REQUIREMENT: Copy all lines of the listing that include the string "collection".

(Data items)
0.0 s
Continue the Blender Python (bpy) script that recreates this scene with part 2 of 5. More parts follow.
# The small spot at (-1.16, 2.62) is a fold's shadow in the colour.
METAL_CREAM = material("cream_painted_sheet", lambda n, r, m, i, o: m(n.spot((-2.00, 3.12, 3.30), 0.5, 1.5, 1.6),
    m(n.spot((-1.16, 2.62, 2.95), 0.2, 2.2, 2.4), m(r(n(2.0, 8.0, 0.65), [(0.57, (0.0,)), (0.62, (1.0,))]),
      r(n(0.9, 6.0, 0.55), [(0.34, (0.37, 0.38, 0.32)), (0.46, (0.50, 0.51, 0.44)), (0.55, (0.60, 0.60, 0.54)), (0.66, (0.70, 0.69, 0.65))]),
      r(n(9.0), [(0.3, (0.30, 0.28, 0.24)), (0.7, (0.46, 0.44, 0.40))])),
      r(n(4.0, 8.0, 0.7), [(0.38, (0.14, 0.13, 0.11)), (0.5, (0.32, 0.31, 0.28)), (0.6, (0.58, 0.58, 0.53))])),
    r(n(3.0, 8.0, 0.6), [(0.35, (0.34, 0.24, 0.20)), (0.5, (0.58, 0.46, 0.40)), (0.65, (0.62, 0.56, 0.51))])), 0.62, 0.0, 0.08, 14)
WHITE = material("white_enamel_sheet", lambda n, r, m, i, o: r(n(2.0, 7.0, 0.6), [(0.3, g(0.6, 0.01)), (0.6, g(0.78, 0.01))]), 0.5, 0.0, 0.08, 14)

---

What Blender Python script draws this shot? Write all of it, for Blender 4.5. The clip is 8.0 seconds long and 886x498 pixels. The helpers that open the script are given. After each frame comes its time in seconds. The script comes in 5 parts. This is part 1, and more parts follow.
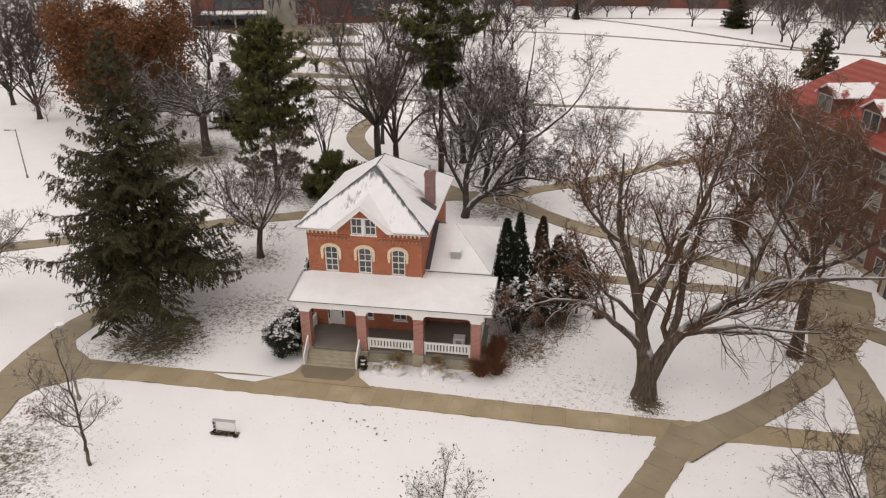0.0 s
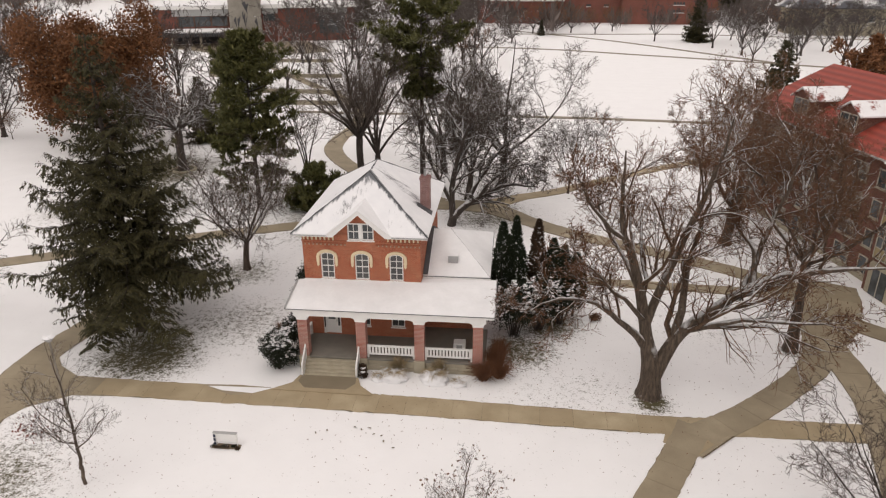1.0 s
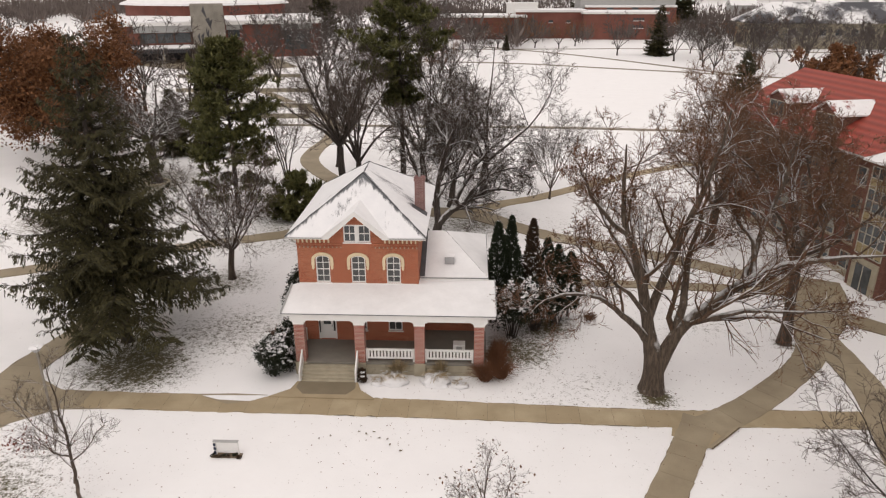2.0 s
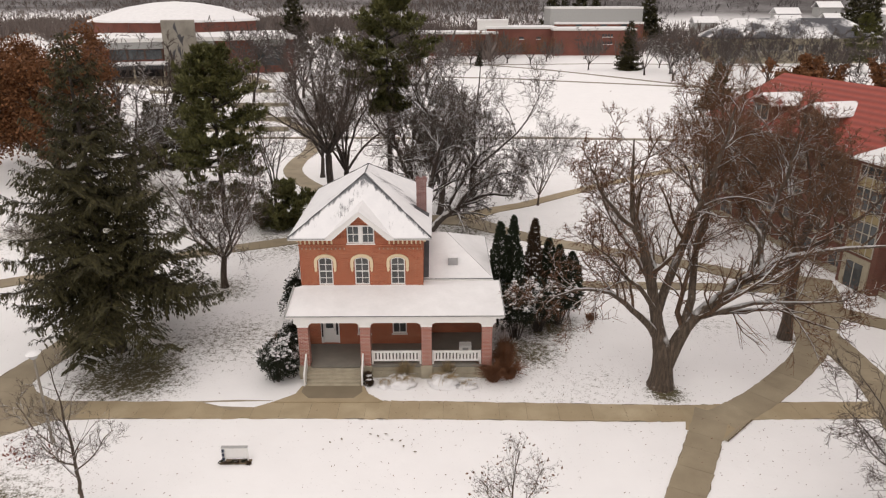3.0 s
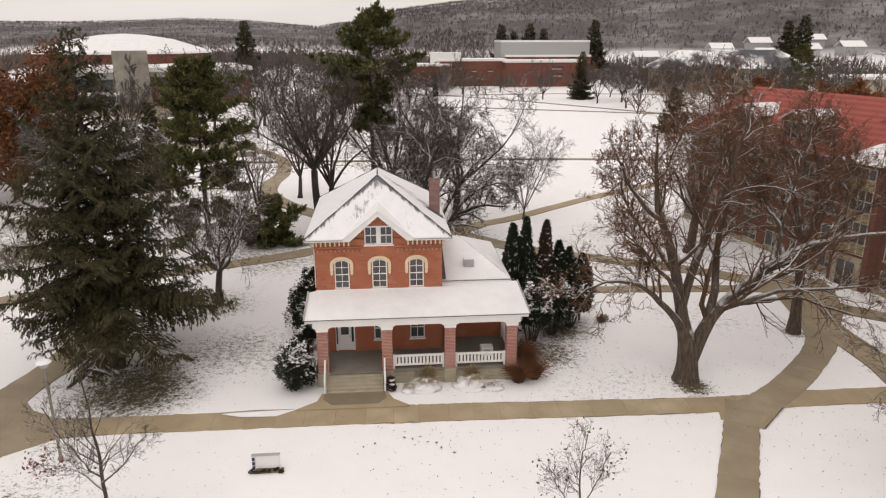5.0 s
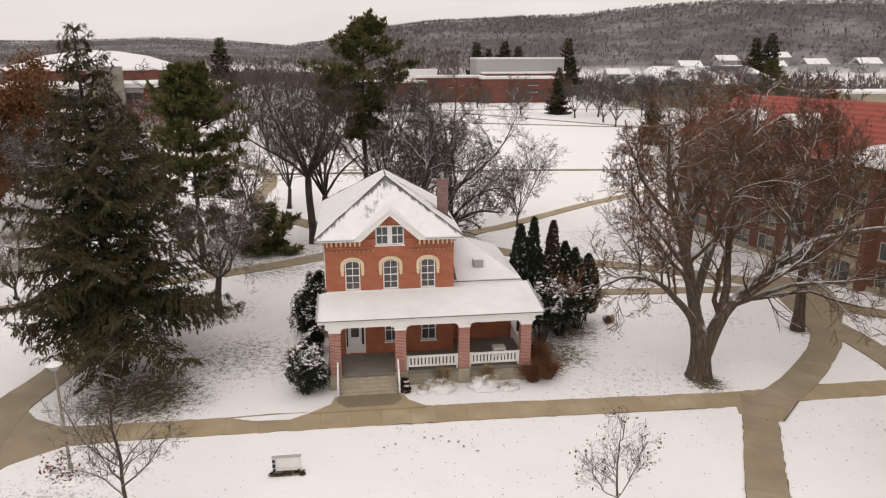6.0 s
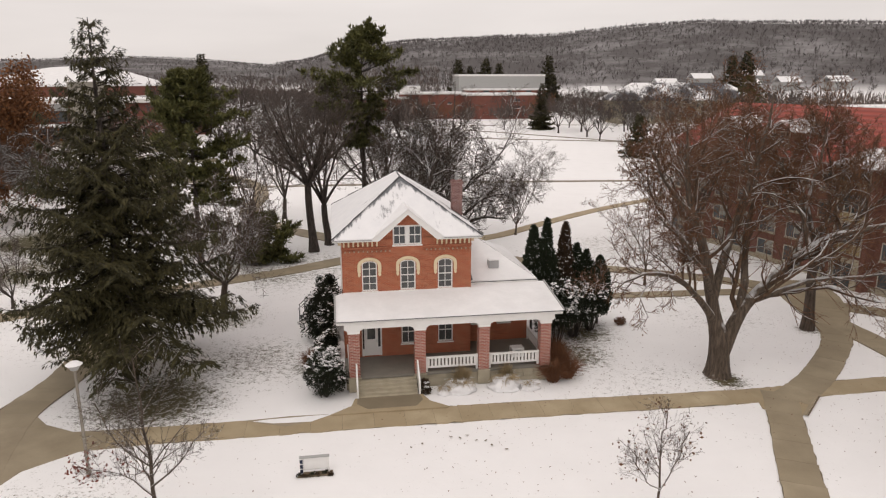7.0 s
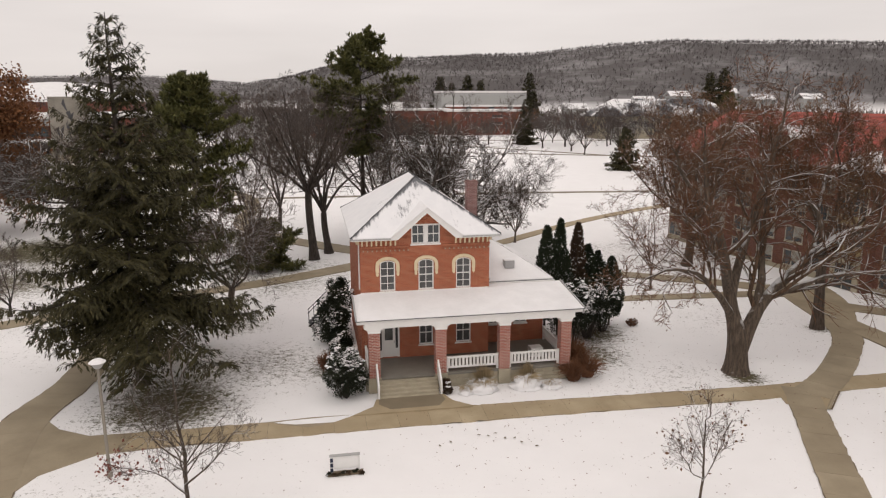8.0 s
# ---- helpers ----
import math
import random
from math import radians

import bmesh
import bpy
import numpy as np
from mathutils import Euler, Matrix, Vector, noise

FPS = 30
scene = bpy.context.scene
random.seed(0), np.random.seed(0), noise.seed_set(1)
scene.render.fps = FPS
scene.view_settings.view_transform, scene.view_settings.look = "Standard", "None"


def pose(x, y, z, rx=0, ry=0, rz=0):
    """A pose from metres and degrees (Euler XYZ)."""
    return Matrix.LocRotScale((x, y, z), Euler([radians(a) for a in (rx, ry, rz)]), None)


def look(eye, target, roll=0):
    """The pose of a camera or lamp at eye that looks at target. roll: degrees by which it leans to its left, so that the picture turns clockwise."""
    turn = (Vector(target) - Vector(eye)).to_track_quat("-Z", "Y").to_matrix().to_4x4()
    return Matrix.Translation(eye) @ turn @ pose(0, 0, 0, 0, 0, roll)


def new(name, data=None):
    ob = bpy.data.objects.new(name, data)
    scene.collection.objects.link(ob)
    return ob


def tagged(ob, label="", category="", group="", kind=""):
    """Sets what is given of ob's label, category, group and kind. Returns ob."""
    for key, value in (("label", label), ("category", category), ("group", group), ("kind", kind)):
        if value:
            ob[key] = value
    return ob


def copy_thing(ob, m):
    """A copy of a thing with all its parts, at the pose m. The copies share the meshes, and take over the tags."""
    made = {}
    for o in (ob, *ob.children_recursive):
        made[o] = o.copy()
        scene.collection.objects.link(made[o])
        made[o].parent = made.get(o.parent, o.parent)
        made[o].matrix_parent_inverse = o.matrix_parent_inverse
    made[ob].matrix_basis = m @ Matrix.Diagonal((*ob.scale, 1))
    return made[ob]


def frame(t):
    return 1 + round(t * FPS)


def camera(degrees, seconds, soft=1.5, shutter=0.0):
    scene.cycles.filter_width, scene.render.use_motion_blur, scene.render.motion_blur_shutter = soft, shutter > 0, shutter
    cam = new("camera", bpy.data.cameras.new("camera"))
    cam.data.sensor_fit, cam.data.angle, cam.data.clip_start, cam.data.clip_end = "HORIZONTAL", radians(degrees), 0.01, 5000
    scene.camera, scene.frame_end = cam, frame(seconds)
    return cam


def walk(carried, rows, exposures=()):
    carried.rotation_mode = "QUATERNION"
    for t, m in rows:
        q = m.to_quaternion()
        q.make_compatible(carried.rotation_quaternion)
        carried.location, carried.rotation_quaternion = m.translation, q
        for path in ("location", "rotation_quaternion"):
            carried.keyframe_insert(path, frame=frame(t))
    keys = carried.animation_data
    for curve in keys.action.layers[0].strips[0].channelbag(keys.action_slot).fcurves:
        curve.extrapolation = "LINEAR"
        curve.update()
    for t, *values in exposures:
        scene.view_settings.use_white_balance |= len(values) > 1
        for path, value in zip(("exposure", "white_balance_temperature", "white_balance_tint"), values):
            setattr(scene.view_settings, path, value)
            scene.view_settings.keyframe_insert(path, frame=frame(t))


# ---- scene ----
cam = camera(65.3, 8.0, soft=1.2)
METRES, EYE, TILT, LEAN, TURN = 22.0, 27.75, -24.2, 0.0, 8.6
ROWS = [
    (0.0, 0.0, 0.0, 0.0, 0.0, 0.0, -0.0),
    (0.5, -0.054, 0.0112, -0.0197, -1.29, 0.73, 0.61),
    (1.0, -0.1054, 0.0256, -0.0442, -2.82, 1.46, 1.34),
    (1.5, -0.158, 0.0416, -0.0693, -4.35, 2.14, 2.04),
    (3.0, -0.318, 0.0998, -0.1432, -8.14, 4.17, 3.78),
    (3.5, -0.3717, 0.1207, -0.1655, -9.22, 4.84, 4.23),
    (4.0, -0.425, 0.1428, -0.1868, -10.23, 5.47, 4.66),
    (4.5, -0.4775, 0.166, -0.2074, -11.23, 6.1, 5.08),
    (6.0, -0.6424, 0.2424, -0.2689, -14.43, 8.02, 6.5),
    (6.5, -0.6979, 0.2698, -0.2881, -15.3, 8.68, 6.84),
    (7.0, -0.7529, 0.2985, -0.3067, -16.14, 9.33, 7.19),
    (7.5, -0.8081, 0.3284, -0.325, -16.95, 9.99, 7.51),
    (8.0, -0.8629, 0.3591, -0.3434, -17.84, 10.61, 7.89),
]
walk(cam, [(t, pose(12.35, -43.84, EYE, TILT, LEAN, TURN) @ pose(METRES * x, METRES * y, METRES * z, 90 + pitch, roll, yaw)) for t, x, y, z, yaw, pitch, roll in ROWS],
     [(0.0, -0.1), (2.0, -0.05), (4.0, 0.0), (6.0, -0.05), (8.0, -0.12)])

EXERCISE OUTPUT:
    scene.collection.objects.link(ob)
        scene.collection.objects.link(made[o])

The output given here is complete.